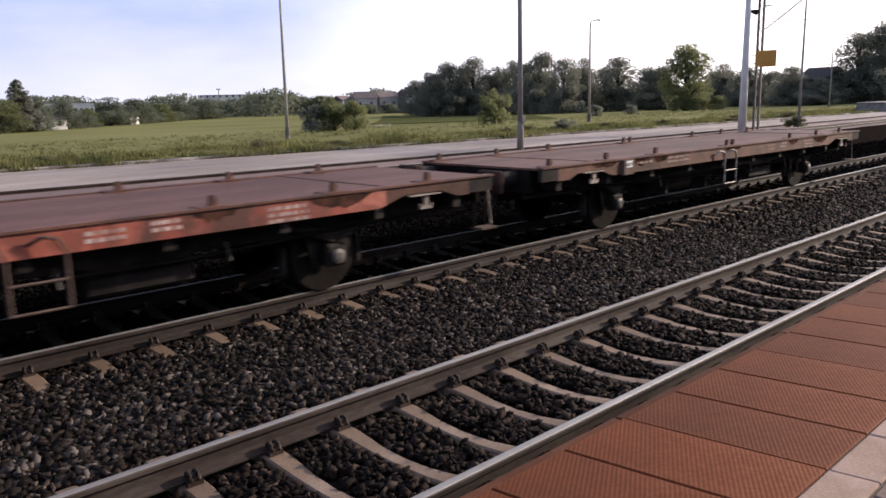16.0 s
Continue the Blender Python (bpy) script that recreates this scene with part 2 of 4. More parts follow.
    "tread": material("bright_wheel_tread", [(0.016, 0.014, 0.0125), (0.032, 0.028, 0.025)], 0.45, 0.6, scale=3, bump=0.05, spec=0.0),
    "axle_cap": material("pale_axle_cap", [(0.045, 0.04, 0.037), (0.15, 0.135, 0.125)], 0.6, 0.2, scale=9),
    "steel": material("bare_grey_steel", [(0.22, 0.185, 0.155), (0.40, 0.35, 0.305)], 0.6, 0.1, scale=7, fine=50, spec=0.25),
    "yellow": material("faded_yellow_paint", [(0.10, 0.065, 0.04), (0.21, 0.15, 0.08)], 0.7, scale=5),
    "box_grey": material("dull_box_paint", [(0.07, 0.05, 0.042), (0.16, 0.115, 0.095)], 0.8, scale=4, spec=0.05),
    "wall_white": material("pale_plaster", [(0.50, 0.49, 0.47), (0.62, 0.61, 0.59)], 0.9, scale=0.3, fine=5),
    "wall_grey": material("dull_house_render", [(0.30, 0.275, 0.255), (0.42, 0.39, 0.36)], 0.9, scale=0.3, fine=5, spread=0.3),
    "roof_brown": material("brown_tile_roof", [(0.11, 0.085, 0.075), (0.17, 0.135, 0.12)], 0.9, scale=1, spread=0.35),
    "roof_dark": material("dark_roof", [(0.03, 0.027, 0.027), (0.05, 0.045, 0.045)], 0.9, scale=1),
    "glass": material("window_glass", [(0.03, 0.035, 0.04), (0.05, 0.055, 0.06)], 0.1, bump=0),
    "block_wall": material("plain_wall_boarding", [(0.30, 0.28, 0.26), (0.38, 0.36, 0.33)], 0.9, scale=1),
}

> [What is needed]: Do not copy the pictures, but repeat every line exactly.

> [Final result]:
16.0 s
Continue the Blender Python (bpy) script that recreates this scene with part 2 of 4. More parts follow.
    "tread": material("bright_wheel_tread", [(0.016, 0.014, 0.0125), (0.032, 0.028, 0.025)], 0.45, 0.6, scale=3, bump=0.05, spec=0.0),
    "axle_cap": material("pale_axle_cap", [(0.045, 0.04, 0.037), (0.15, 0.135, 0.125)], 0.6, 0.2, scale=9),
    "steel": material("bare_grey_steel", [(0.22, 0.185, 0.155), (0.40, 0.35, 0.305)], 0.6, 0.1, scale=7, fine=50, spec=0.25),
    "yellow": material("faded_yellow_paint", [(0.10, 0.065, 0.04), (0.21, 0.15, 0.08)], 0.7, scale=5),
    "box_grey": material("dull_box_paint", [(0.07, 0.05, 0.042), (0.16, 0.115, 0.095)], 0.8, scale=4, spec=0.05),
    "wall_white": material("pale_plaster", [(0.50, 0.49, 0.47), (0.62, 0.61, 0.59)], 0.9, scale=0.3, fine=5),
    "wall_grey": material("dull_house_render", [(0.30, 0.275, 0.255), (0.42, 0.39, 0.36)], 0.9, scale=0.3, fine=5, spread=0.3),
    "roof_brown": material("brown_tile_roof", [(0.11, 0.085, 0.075), (0.17, 0.135, 0.12)], 0.9, scale=1, spread=0.35),
    "roof_dark": material("dark_roof", [(0.03, 0.027, 0.027), (0.05, 0.045, 0.045)], 0.9, scale=1),
    "glass": material("window_glass", [(0.03, 0.035, 0.04), (0.05, 0.055, 0.06)], 0.1, bump=0),
    "block_wall": material("plain_wall_boarding", [(0.30, 0.28, 0.26), (0.38, 0.36, 0.33)], 0.9, scale=1),
}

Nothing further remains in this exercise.